### Set problem
Report how many lines below contain the word "follow". Give only the number.

### Supplied records
— begin —

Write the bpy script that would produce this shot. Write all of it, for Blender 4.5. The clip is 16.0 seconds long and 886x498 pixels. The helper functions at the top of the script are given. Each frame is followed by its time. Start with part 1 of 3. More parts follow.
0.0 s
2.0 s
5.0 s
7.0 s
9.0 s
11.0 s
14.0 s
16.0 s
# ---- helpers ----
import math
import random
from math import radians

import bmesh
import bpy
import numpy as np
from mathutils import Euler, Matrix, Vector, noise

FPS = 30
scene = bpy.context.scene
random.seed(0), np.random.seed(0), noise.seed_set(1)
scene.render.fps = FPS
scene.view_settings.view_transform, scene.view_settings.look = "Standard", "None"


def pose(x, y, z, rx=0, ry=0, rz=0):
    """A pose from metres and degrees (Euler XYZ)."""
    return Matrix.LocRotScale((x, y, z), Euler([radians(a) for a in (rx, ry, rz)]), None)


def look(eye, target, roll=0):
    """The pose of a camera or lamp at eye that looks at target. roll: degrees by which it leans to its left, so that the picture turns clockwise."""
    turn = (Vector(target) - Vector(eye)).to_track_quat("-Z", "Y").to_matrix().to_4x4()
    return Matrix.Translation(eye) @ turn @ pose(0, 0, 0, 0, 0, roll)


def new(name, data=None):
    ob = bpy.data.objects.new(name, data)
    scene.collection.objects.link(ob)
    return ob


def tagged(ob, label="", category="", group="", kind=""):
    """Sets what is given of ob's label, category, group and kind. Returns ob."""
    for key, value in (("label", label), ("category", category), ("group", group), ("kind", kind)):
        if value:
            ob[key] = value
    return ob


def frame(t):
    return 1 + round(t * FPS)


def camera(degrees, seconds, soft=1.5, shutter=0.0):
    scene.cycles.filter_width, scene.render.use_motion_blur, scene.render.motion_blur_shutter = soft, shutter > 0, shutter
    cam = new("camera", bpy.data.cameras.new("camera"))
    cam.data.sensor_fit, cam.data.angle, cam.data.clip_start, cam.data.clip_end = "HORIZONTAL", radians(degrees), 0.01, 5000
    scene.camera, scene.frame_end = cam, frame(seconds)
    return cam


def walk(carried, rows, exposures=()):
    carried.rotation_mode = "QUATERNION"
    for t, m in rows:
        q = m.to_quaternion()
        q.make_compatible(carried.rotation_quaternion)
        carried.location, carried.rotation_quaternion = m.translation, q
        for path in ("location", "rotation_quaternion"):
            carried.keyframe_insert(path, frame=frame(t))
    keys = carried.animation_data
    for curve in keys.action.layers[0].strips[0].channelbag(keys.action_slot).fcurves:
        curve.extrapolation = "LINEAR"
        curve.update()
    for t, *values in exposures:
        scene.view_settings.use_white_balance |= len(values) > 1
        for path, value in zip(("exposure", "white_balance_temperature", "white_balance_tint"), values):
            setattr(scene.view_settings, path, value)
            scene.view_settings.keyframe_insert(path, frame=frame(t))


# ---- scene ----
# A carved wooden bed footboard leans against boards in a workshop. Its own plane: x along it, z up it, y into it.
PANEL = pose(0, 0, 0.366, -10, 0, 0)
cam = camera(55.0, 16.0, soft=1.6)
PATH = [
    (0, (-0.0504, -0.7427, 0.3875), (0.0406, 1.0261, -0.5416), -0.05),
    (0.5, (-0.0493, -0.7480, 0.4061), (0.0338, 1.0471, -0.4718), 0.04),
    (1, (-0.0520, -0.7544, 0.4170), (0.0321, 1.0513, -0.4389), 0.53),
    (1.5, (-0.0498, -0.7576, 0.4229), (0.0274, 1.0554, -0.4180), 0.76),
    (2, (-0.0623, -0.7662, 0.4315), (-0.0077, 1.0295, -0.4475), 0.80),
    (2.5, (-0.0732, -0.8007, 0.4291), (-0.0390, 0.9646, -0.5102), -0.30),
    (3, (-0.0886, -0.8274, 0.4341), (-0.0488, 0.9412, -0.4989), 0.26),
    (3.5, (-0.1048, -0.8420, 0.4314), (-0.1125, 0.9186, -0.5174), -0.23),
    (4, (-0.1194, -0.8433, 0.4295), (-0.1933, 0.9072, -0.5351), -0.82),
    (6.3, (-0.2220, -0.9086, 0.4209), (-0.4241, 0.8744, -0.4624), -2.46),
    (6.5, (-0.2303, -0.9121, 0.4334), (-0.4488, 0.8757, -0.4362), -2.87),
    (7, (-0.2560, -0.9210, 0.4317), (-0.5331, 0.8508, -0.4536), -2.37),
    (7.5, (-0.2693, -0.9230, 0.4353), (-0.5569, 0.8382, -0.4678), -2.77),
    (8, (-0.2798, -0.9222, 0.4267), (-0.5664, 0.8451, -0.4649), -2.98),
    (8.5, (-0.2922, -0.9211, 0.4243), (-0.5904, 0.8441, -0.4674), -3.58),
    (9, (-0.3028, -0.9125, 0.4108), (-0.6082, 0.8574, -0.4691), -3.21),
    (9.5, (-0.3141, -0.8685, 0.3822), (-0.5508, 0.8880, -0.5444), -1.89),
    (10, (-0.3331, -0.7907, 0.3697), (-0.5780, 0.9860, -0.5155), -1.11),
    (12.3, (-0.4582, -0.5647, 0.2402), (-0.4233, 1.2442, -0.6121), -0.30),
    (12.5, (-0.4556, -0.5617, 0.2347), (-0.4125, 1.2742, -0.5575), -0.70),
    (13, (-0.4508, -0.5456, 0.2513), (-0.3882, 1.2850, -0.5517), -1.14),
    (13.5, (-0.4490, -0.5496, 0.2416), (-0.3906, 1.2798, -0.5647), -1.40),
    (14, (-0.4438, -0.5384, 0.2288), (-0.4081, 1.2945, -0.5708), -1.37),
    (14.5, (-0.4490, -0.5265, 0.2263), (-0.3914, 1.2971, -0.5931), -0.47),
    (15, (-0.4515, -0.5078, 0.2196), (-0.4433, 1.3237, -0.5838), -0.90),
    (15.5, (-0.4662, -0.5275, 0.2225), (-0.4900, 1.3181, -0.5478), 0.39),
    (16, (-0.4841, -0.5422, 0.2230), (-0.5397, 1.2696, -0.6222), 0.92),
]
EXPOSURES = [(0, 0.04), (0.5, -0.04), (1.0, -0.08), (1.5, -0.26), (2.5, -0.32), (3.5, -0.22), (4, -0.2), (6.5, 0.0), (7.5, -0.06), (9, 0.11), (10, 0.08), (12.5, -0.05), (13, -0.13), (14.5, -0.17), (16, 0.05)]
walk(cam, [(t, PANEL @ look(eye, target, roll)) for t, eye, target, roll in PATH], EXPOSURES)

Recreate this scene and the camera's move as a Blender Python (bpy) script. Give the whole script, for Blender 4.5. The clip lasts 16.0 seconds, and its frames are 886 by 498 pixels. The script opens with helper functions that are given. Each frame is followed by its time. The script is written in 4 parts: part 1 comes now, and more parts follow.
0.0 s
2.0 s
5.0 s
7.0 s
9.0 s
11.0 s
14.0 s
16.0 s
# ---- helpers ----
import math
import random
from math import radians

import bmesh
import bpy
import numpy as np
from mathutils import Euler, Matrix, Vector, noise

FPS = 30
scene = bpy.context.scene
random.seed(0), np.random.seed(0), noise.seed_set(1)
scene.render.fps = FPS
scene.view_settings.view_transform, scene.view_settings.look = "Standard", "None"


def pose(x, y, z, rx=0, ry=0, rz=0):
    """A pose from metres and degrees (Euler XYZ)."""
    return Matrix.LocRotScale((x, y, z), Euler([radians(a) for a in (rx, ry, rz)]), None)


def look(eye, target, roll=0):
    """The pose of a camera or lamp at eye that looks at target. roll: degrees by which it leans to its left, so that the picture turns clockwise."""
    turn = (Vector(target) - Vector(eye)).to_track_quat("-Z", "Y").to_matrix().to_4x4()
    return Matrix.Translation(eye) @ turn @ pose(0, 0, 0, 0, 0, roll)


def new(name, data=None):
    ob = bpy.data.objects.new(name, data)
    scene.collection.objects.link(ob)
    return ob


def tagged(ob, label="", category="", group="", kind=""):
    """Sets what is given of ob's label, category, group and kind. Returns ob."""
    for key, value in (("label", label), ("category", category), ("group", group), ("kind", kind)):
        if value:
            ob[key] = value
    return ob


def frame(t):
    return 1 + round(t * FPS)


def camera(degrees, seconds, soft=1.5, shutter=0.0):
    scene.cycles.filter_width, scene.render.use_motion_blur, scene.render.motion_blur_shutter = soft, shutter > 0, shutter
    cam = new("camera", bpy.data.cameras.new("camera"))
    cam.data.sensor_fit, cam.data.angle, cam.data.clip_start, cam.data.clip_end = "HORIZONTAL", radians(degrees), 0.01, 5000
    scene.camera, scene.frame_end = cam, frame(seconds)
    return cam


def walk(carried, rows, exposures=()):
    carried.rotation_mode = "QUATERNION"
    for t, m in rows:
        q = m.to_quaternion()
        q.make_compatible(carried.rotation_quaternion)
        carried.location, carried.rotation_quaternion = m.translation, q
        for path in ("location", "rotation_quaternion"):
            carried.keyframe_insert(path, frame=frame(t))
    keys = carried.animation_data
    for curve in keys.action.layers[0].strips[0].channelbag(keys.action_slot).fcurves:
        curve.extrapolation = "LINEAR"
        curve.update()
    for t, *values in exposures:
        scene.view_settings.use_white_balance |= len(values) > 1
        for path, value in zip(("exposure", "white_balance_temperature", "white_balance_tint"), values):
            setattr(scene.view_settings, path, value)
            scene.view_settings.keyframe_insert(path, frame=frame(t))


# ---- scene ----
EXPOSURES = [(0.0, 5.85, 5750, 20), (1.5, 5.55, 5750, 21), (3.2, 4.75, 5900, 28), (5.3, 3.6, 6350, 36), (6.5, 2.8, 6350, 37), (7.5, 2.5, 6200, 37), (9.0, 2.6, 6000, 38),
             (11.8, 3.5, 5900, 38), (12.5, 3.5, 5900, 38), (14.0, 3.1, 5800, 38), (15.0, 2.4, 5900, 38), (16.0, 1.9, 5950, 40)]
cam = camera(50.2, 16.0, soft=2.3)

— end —

### Exercise output
2